Les statistiques masquent - mal - cette réalité. Pour la connaître, il faut interroger les enseignants et les élèves des banlieues des grandes villes. Et quasiment partout, on entend les mêmes récits, les mêmes griefs. Il y a urgence. Lutter contre la violence, c'est bien évidemment s'attaquer à sa racine : à la misère, au chômage. Mais dans l'immédiat, sans attendre, il y aurait les moyens, sinon d'éradiquer toutes les tensions et toutes les violences, du moins d'agir pour en réduire les manifestations.
Des mesures d'urgence... jamais prises
Cela nécessiterait des efforts budgétaires exceptionnels de la part du ministère et du gouvernement. On pourrait transformer sans attendre les postes des quelque 65 000 aides-éducateurs que compte l'Education nationale en emplois définitifs (avec des salaires conséquents). On pourrait embaucher massivement surveillants, enseignants, agents administratifs, infirmières et ouvriers professionnels pour que chaque établissement scolaire puisse fonctionner normalement et non plus en déficit chronique de personnel comme c'est le cas aujourd'hui (où l'on compte dans certains établissements une poignée de surveillants pour plusieurs centaines d'élèves). La présence d'adultes, de personnel d'encadrement, en nombre suffisant permettrait d'éviter des violences mineures. Il faudrait construire des collèges à taille humaine, d'une capacité de 300 à 400 élèves (tout de suite et non à la saint-glin-glin).
Cela permettrait d'autres relations entre élèves, entre élèves et professeurs. A la différence de ces monstrueuses unités actuelles ingérables, qui regroupent de 1 000 à 1 200 élèves. Il faudrait créer des classes avec des effectifs allégés, non pas en fonction de moyennes statistiques, mais en fonction de la réalité qui varie et nécessite dans bien des cas la réduction du nombre d'élèves par classe. Et éviter que plus de la moitié des effectifs de certains établissements classés " difficiles " ou " sensibles " ne soit renouvelée chaque année. A Roubaix, à Bondy, à Stains et dans bien d'autres lieux, des collèges difficiles sont confrontés à ce problème. L'expérience montre que lorsque des équipes administratives et éducatives soudées, qui se connaissent bien, travaillent ensemble depuis des années, la violence tend à diminuer.
Mais pour l'heure, ni l'Etat, ni le gouvernement, ni les collectivités locales concernées (Conseils généraux pour les collèges, Conseils régionaux pour les lycées) n'envisagent ces efforts budgétaires. Au contraire, on gratte tout ce qui peut l'être pour faire des économies.

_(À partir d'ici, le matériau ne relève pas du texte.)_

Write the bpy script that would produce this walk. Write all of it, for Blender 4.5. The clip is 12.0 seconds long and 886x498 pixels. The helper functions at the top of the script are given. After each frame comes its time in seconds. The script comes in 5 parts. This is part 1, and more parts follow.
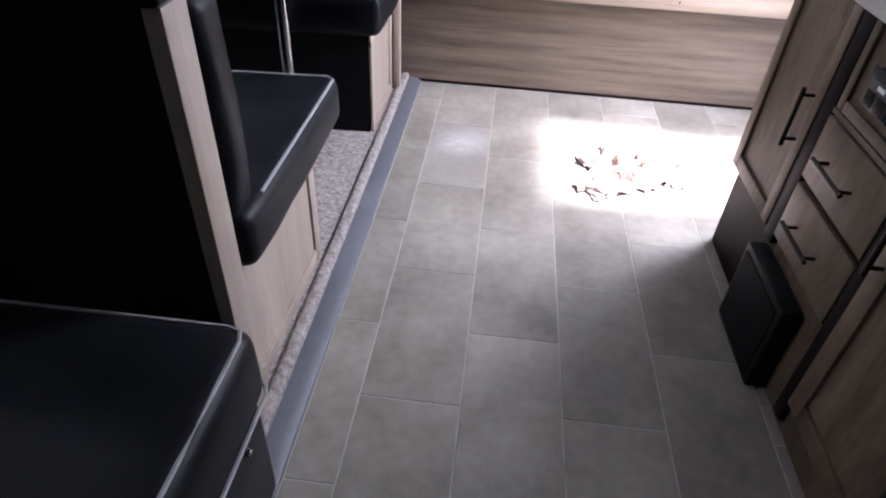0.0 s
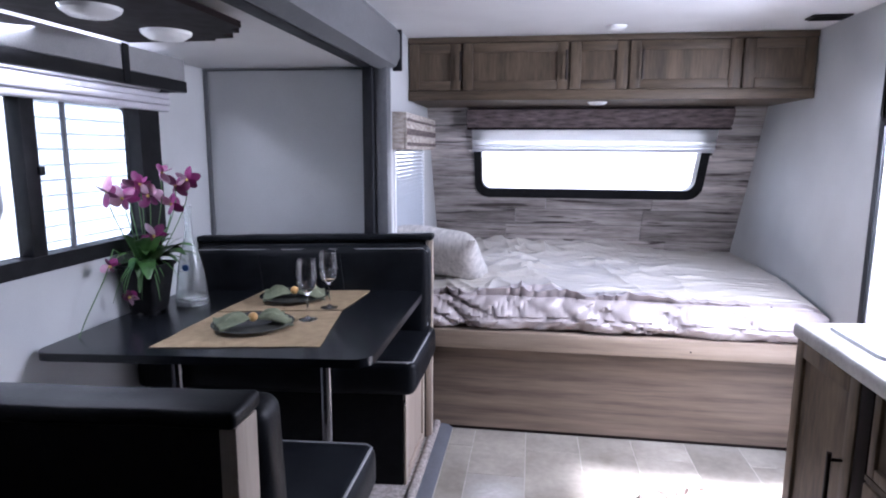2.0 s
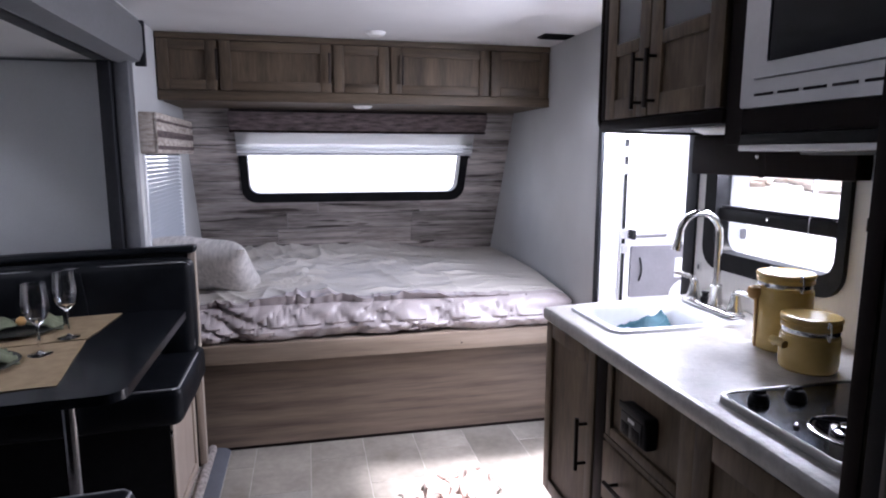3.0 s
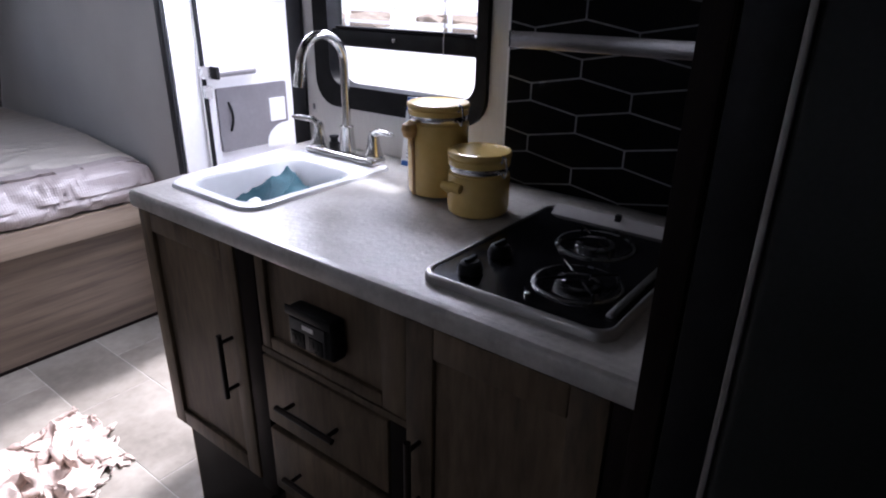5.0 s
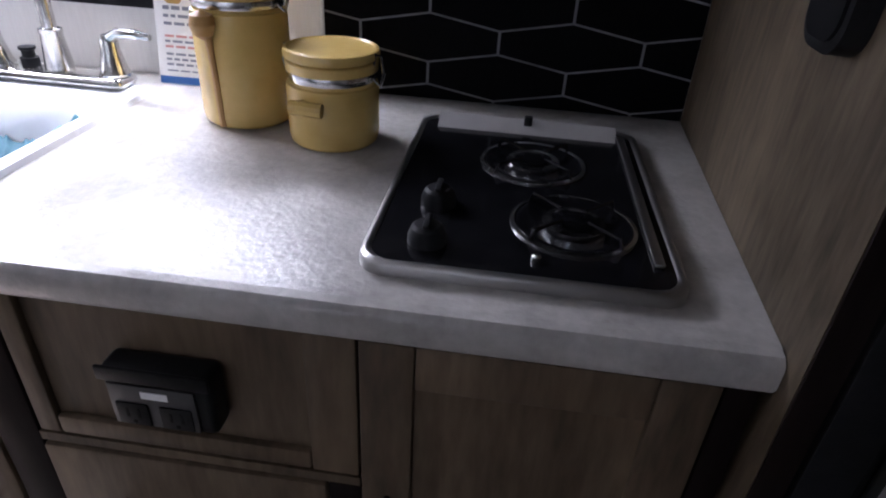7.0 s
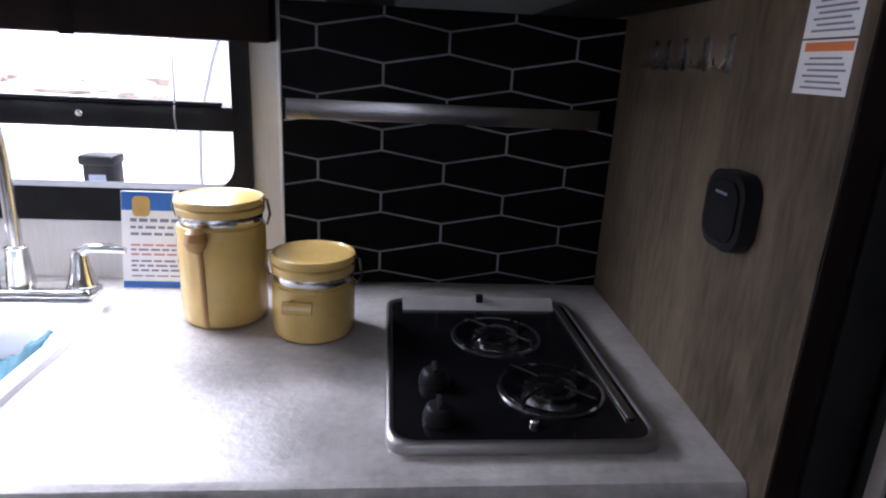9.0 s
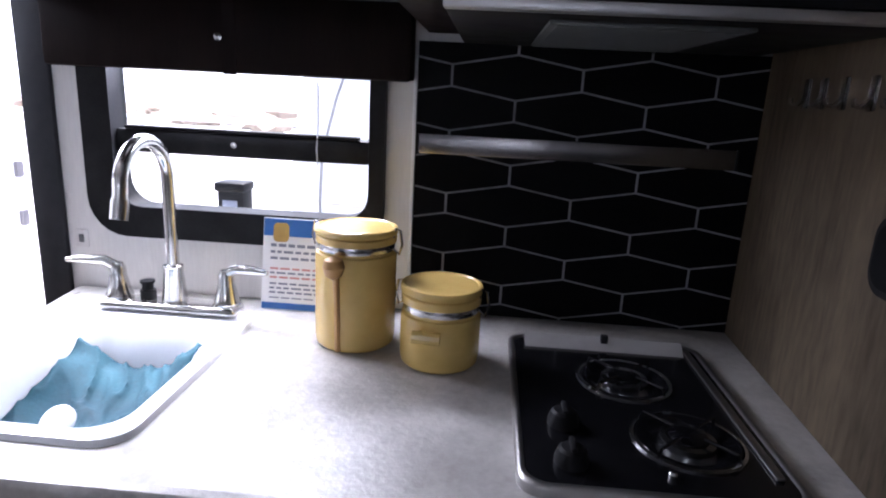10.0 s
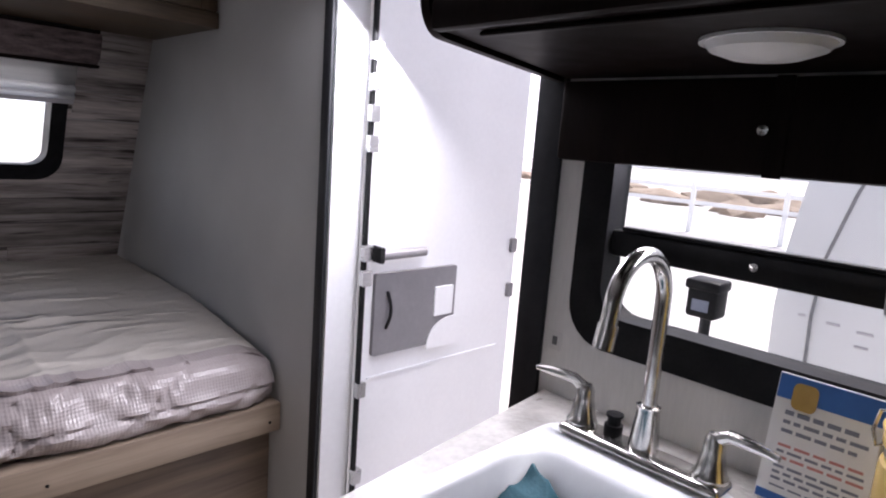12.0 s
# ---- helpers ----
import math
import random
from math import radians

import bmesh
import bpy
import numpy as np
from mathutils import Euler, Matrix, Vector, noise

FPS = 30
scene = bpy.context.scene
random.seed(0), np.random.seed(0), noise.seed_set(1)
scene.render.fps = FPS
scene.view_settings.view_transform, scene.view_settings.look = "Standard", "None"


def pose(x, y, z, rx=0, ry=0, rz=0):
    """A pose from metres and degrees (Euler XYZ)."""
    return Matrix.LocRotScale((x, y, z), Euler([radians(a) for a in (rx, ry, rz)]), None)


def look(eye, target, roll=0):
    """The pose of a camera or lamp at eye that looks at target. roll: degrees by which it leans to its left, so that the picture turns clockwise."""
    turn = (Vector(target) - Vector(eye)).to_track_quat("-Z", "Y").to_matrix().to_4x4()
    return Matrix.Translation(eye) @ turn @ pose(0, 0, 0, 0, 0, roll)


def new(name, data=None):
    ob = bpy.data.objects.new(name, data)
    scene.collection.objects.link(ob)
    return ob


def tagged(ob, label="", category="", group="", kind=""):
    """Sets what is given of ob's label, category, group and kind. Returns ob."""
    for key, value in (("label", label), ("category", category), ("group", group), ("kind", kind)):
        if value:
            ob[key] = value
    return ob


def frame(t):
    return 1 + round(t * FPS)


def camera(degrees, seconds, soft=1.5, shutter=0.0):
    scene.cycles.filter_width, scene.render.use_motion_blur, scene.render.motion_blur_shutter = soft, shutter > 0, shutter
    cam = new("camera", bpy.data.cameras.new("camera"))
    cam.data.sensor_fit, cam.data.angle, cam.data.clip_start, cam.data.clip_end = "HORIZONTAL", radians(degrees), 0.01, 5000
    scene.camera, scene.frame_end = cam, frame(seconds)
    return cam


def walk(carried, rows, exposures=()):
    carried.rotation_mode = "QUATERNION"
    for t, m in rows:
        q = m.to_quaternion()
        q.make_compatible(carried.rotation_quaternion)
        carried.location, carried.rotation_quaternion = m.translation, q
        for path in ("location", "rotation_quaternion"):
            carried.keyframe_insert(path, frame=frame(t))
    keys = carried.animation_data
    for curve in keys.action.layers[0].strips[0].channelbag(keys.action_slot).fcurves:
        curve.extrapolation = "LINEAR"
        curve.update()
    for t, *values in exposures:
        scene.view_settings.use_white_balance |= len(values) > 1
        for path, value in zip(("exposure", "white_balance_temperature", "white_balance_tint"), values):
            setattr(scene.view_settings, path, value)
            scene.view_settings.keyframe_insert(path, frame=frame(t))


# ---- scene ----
cam = camera(71.8, 12.0, soft=2.0)
EXPOSURES = [(t, stops, kelvin, 23) for t, stops, kelvin in ((0, 2.6, 5850), (0.6, 2.5, 5800), (1.0, 2.6, 5600), (1.5, 2.35, 5600), (2.5, 1.95, 5650), (3.0, 1.52, 5900), (3.7, 1.03, 5900), (5.3, 0.75, 5900), (6.0, 1.15, 5950), (6.5, 1.5, 5900), (7.7, 1.95, 5850), (9.5, 2.0, 5850), (10.5, 1.45, 5800), (11.3, 1.1, 6150), (12, 0.38, 6400))]
PATH = [
    (0, (-0.758, -1.791, 1.252), (-0.882, -0.23, 0.007), 3.2),
    (0.5, (-0.778, -1.8, 1.274), (-0.954, -0.194, 0.096), 3.4),
    (1, (-0.778, -1.824, 1.337), (-1.061, -0.002, 0.562), 1.0),
    (1.5, (-0.775, -1.838, 1.393), (-1.118, 0.077, 0.93), 0.2),
    (2, (-0.77, -1.84, 1.41), (-1.054, 0.114, 1.09), 0.3),
    (2.5, (-0.764, -1.832, 1.411), (-0.838, 0.145, 1.123), 0.3),
    (3, (-0.746, -1.812, 1.411), (-0.319, 0.118, 1.104), 0.1),
    (3.5, (-0.75, -1.772, 1.401), (0.105, -0.006, 1.014), 0.6),
    (3.7, (-0.749, -1.742, 1.386), (0.184, -0.042, 0.897), 0.1),
    (5.5, (-0.569, -1.17, 1.302), (1.021, -0.308, 0.447), 2.8),
    (6, (-0.531, -1.075, 1.254), (1.105, -0.423, 0.306), 4.6),
    (6.5, (-0.435, -0.998, 1.244), (1.239, -0.537, 0.251), 4.9),
    (7, (-0.425, -0.905, 1.249), (1.272, -0.734, 0.204), 3.5),
    (7.5, (-0.475, -0.818, 1.238), (1.296, -0.85, 0.31), 1.9),
    (9.3, (-0.52, -0.761, 1.337), (1.395, -0.933, 0.785), 3.0),
    (9.5, (-0.52, -0.754, 1.337), (1.402, -0.896, 0.8), 3.2),
    (10, (-0.524, -0.718, 1.332), (1.41, -0.59, 0.837), 2.9),
    (10.5, (-0.517, -0.667, 1.347), (1.374, -0.218, 0.876), 2.9),
    (11, (-0.441, -0.598, 1.355), (1.288, 0.316, 0.938), 2.4),
    (11.5, (-0.368, -0.553, 1.371), (1.143, 0.72, 1.062), 3.3),
    (12, (-0.317, -0.541, 1.358), (1.07, 0.86, 1.018), 4.3),
]
walk(cam, [(t, look(eye, target, roll)) for t, eye, target, roll in PATH], EXPOSURES)
SUN_TURN, SUN_UP = 1.0, 58.0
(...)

Ces quelques mesures ne résoudraient certainement pas tout. Bien évidemment. Elles constitueraient seulement un premier pas. Mais même cela le gouvernement n'est pas prêt à le faire.
La violence à l'école est le corollaire direct du chômage, de la misère qui s'installe dans les quartiers populaires et de la dégradation des conditions de vie de la population ouvrière (dans certaines cités de banlieue, le taux de chômage avoisine les 30 %). Ce n'est pas le fait du hasard, si elle se concentre dans les écoles, collèges et lycées des quartiers déshérités des grandes agglomérations du pays. Et pour y remédier, il faudrait autre chose qu'une politique fondée sur le bluff et les effets d'annonces.